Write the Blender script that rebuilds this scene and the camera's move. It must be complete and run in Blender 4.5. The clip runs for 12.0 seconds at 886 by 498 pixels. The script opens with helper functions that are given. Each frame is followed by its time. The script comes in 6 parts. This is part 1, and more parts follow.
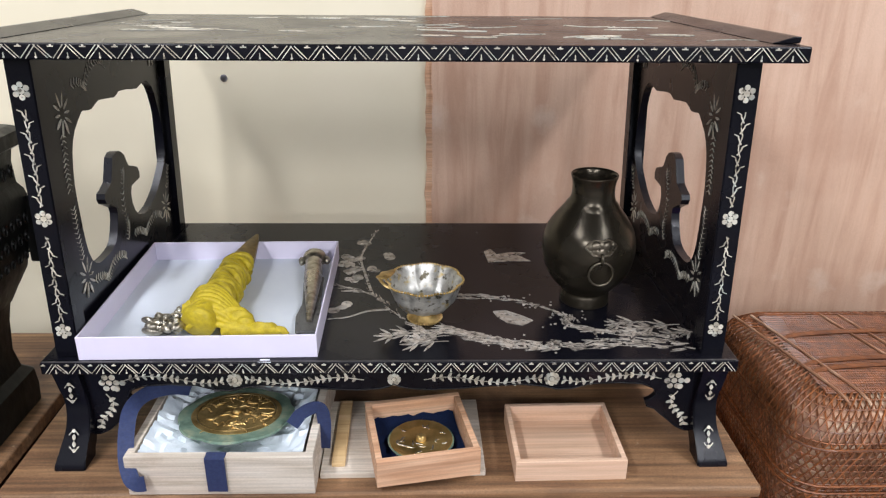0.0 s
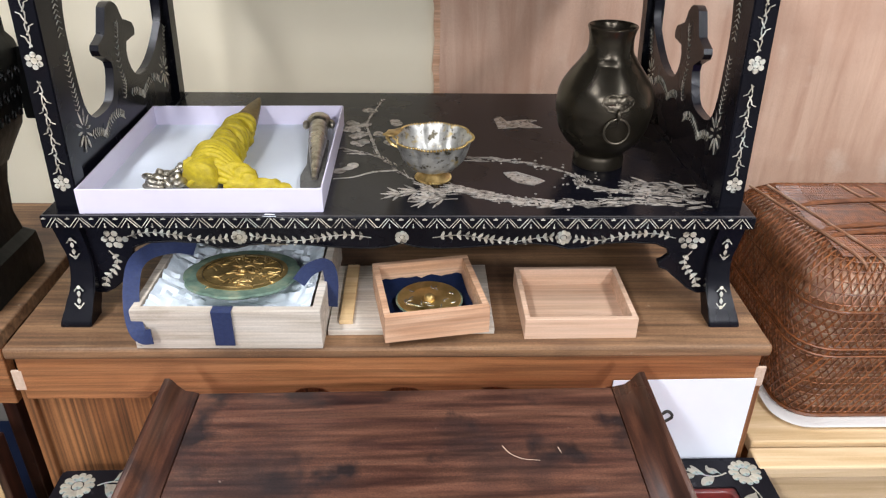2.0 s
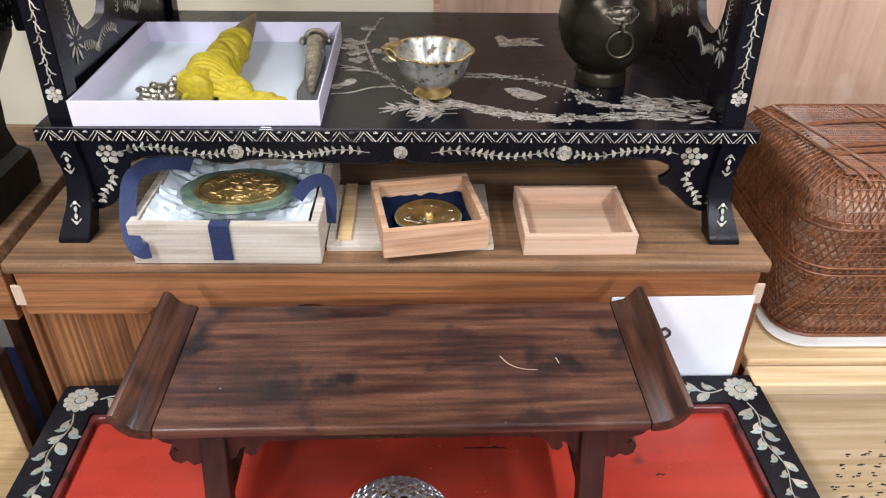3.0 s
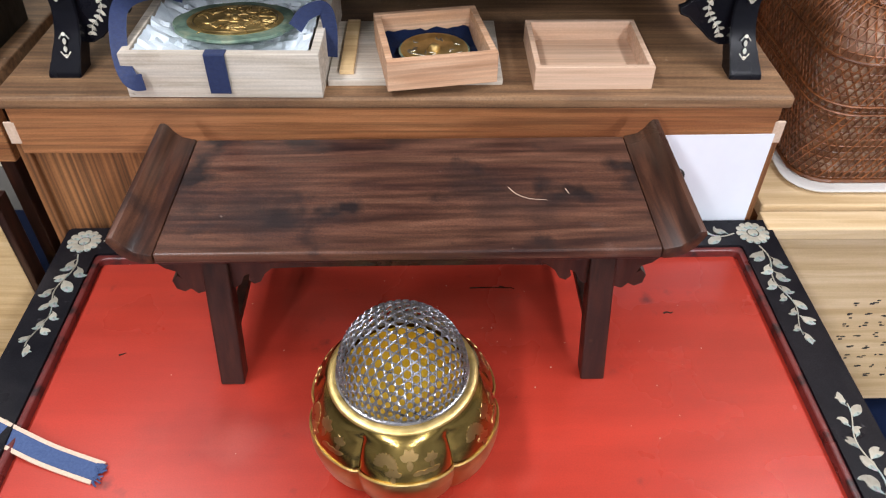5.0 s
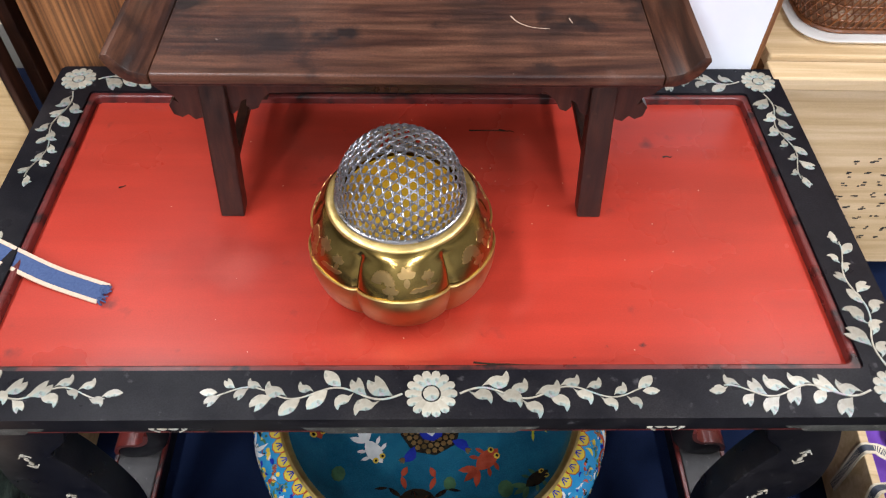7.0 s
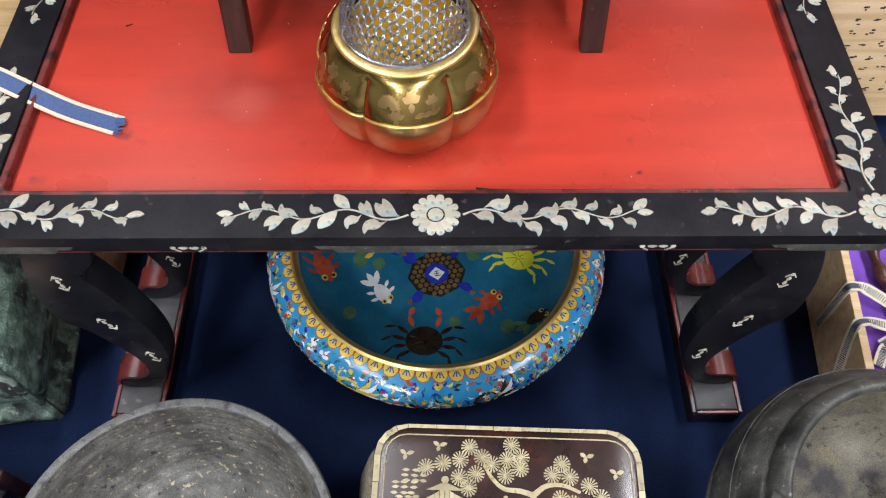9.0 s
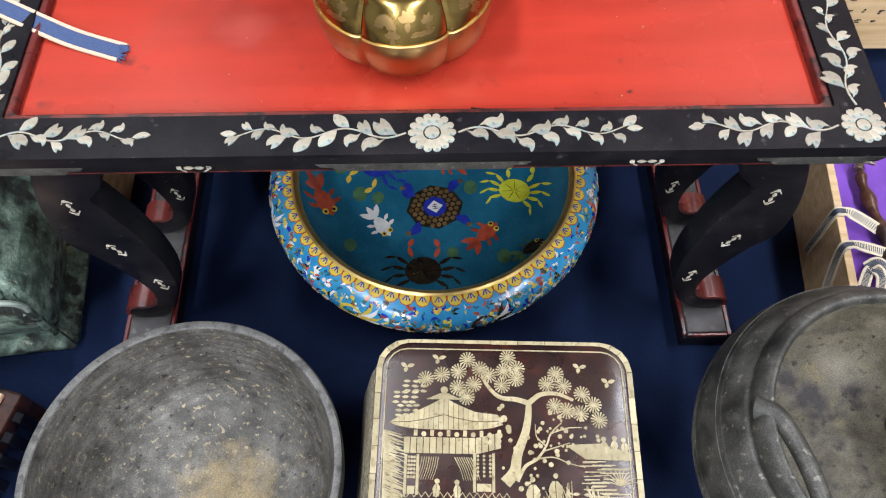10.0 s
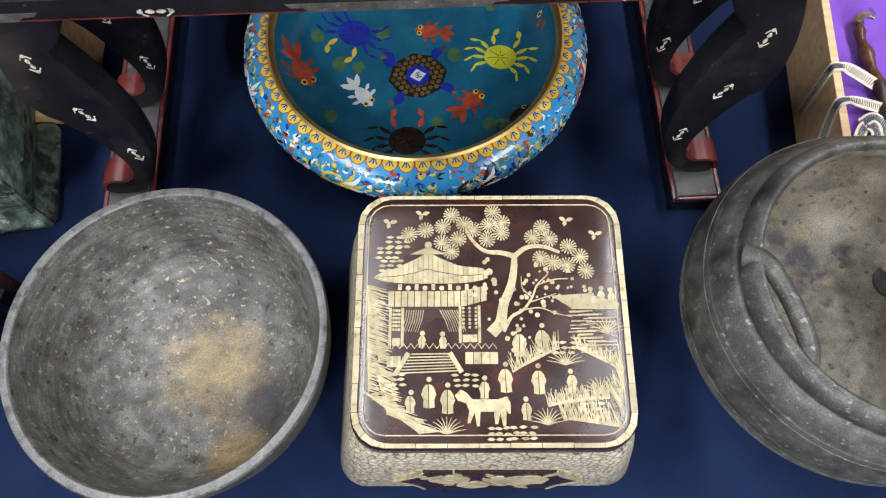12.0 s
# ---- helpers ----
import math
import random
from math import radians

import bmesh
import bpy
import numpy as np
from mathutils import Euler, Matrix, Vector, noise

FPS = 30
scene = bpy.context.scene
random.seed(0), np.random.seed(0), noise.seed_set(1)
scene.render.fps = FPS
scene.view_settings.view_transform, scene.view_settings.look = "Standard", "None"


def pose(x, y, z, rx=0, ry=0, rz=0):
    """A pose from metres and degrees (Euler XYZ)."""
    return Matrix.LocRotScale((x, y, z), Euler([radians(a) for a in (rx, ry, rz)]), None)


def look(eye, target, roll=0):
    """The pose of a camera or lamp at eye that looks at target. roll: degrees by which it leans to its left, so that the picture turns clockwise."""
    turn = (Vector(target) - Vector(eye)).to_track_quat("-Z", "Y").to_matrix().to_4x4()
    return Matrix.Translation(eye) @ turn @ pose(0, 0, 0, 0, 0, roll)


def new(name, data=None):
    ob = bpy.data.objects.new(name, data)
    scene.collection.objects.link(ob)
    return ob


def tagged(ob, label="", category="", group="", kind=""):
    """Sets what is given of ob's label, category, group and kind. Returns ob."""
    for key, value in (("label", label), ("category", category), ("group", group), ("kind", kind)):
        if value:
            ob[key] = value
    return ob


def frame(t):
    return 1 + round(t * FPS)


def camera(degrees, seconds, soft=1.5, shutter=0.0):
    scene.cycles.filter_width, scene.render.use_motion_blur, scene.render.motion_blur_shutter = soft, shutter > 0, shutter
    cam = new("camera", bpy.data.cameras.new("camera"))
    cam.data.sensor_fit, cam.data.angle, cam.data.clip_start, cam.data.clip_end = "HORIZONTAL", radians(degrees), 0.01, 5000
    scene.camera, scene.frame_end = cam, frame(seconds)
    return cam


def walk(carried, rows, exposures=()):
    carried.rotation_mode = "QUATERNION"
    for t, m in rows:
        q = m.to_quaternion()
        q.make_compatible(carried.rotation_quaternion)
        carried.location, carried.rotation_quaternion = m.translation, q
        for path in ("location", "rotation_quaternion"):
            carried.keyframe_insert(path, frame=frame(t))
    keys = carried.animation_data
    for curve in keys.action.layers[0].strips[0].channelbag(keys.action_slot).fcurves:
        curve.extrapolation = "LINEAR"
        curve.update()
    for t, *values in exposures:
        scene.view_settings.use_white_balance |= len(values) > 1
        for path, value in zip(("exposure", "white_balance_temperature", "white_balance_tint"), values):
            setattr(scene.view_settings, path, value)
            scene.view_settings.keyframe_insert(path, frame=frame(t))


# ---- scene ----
cam = camera(61.4, 12.0, soft=1.2)
PATH = [
    (0, (0.049, 0.056, 1.318), (0.077, 1.899, 0.542), 0.5),
    (0.5, (0.054, 0.053, 1.308), (0.072, 1.878, 0.491), 0.3),
    (1, (0.051, 0.052, 1.289), (0.068, 1.856, 0.425), 0.5),
    (1.5, (0.046, 0.051, 1.264), (0.064, 1.826, 0.344), 0.6),
    (2, (0.044, 0.051, 1.237), (0.06, 1.792, 0.253), 0.6),
    (2.5, (0.046, 0.047, 1.218), (0.063, 1.751, 0.171), 0.7),
    (3, (0.047, 0.038, 1.202), (0.061, 1.7, 0.091), 0.7),
    (3.2, (0.042, 0.034, 1.196), (0.063, 1.679, 0.058), 0.8),
    (4.8, (0.051, 0.024, 1.141), (0.044, 1.522, -0.184), 0.2),
    (5, (0.05, 0.019, 1.132), (0.044, 1.502, -0.21), 0.3),
    (5.5, (0.051, 0.01, 1.113), (0.041, 1.448, -0.278), 0.3),
    (6, (0.053, -0.003, 1.1), (0.043, 1.387, -0.338), 0.5),
    (6.5, (0.053, -0.016, 1.093), (0.046, 1.322, -0.393), 0.8),
    (7, (0.053, -0.031, 1.085), (0.051, 1.251, -0.45), 1.3),
    (7.2, (0.053, -0.038, 1.082), (0.052, 1.226, -0.468), 1.4),
    (8.8, (0.058, -0.09, 1.071), (0.043, 0.974, -0.622), 0.7),
    (9, (0.058, -0.099, 1.073), (0.043, 0.941, -0.635), 0.6),
    (9.5, (0.061, -0.125, 1.075), (0.045, 0.867, -0.662), 0.2),
    (10, (0.062, -0.154, 1.075), (0.049, 0.797, -0.684), -0.0),
    (10.5, (0.065, -0.18, 1.07), (0.053, 0.731, -0.71), -0.4),
    (11, (0.069, -0.199, 1.061), (0.061, 0.664, -0.744), -0.6),
    (11.5, (0.072, -0.203, 1.044), (0.069, 0.6, -0.787), -0.7),
    (12, (0.074, -0.204, 1.024), (0.079, 0.539, -0.833), -0.2),
]
walk(cam, [(t, look(eye, target, roll)) for t, eye, target, roll in PATH], [(0.0, -0.27), (1.5, -0.16), (3.2, -0.12), (5.5, -0.27), (7.2, -0.17), (8.8, -0.1), (10.5, 0.0), (12.0, 0.14)])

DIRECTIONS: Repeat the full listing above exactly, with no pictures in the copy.

FULL SOLUTION:
Write the Blender script that rebuilds this scene and the camera's move. It must be complete and run in Blender 4.5. The clip runs for 12.0 seconds at 886 by 498 pixels. The script opens with helper functions that are given. Each frame is followed by its time. The script comes in 6 parts. This is part 1, and more parts follow.
0.0 s
2.0 s
3.0 s
5.0 s
7.0 s
9.0 s
10.0 s
12.0 s
# ---- helpers ----
import math
import random
from math import radians

import bmesh
import bpy
import numpy as np
from mathutils import Euler, Matrix, Vector, noise

FPS = 30
scene = bpy.context.scene
random.seed(0), np.random.seed(0), noise.seed_set(1)
scene.render.fps = FPS
scene.view_settings.view_transform, scene.view_settings.look = "Standard", "None"


def pose(x, y, z, rx=0, ry=0, rz=0):
    """A pose from metres and degrees (Euler XYZ)."""
    return Matrix.LocRotScale((x, y, z), Euler([radians(a) for a in (rx, ry, rz)]), None)


def look(eye, target, roll=0):
    """The pose of a camera or lamp at eye that looks at target. roll: degrees by which it leans to its left, so that the picture turns clockwise."""
    turn = (Vector(target) - Vector(eye)).to_track_quat("-Z", "Y").to_matrix().to_4x4()
    return Matrix.Translation(eye) @ turn @ pose(0, 0, 0, 0, 0, roll)


def new(name, data=None):
    ob = bpy.data.objects.new(name, data)
    scene.collection.objects.link(ob)
    return ob


def tagged(ob, label="", category="", group="", kind=""):
    """Sets what is given of ob's label, category, group and kind. Returns ob."""
    for key, value in (("label", label), ("category", category), ("group", group), ("kind", kind)):
        if value:
            ob[key] = value
    return ob


def frame(t):
    return 1 + round(t * FPS)


def camera(degrees, seconds, soft=1.5, shutter=0.0):
    scene.cycles.filter_width, scene.render.use_motion_blur, scene.render.motion_blur_shutter = soft, shutter > 0, shutter
    cam = new("camera", bpy.data.cameras.new("camera"))
    cam.data.sensor_fit, cam.data.angle, cam.data.clip_start, cam.data.clip_end = "HORIZONTAL", radians(degrees), 0.01, 5000
    scene.camera, scene.frame_end = cam, frame(seconds)
    return cam


def walk(carried, rows, exposures=()):
    carried.rotation_mode = "QUATERNION"
    for t, m in rows:
        q = m.to_quaternion()
        q.make_compatible(carried.rotation_quaternion)
        carried.location, carried.rotation_quaternion = m.translation, q
        for path in ("location", "rotation_quaternion"):
            carried.keyframe_insert(path, frame=frame(t))
    keys = carried.animation_data
    for curve in keys.action.layers[0].strips[0].channelbag(keys.action_slot).fcurves:
        curve.extrapolation = "LINEAR"
        curve.update()
    for t, *values in exposures:
        scene.view_settings.use_white_balance |= len(values) > 1
        for path, value in zip(("exposure", "white_balance_temperature", "white_balance_tint"), values):
            setattr(scene.view_settings, path, value)
            scene.view_settings.keyframe_insert(path, frame=frame(t))


# ---- scene ----
cam = camera(61.4, 12.0, soft=1.2)
PATH = [
    (0, (0.049, 0.056, 1.318), (0.077, 1.899, 0.542), 0.5),
    (0.5, (0.054, 0.053, 1.308), (0.072, 1.878, 0.491), 0.3),
    (1, (0.051, 0.052, 1.289), (0.068, 1.856, 0.425), 0.5),
    (1.5, (0.046, 0.051, 1.264), (0.064, 1.826, 0.344), 0.6),
    (2, (0.044, 0.051, 1.237), (0.06, 1.792, 0.253), 0.6),
    (2.5, (0.046, 0.047, 1.218), (0.063, 1.751, 0.171), 0.7),
    (3, (0.047, 0.038, 1.202), (0.061, 1.7, 0.091), 0.7),
    (3.2, (0.042, 0.034, 1.196), (0.063, 1.679, 0.058), 0.8),
    (4.8, (0.051, 0.024, 1.141), (0.044, 1.522, -0.184), 0.2),
    (5, (0.05, 0.019, 1.132), (0.044, 1.502, -0.21), 0.3),
    (5.5, (0.051, 0.01, 1.113), (0.041, 1.448, -0.278), 0.3),
    (6, (0.053, -0.003, 1.1), (0.043, 1.387, -0.338), 0.5),
    (6.5, (0.053, -0.016, 1.093), (0.046, 1.322, -0.393), 0.8),
    (7, (0.053, -0.031, 1.085), (0.051, 1.251, -0.45), 1.3),
    (7.2, (0.053, -0.038, 1.082), (0.052, 1.226, -0.468), 1.4),
    (8.8, (0.058, -0.09, 1.071), (0.043, 0.974, -0.622), 0.7),
    (9, (0.058, -0.099, 1.073), (0.043, 0.941, -0.635), 0.6),
    (9.5, (0.061, -0.125, 1.075), (0.045, 0.867, -0.662), 0.2),
    (10, (0.062, -0.154, 1.075), (0.049, 0.797, -0.684), -0.0),
    (10.5, (0.065, -0.18, 1.07), (0.053, 0.731, -0.71), -0.4),
    (11, (0.069, -0.199, 1.061), (0.061, 0.664, -0.744), -0.6),
    (11.5, (0.072, -0.203, 1.044), (0.069, 0.6, -0.787), -0.7),
    (12, (0.074, -0.204, 1.024), (0.079, 0.539, -0.833), -0.2),
]
walk(cam, [(t, look(eye, target, roll)) for t, eye, target, roll in PATH], [(0.0, -0.27), (1.5, -0.16), (3.2, -0.12), (5.5, -0.27), (7.2, -0.17), (8.8, -0.1), (10.5, 0.0), (12.0, 0.14)])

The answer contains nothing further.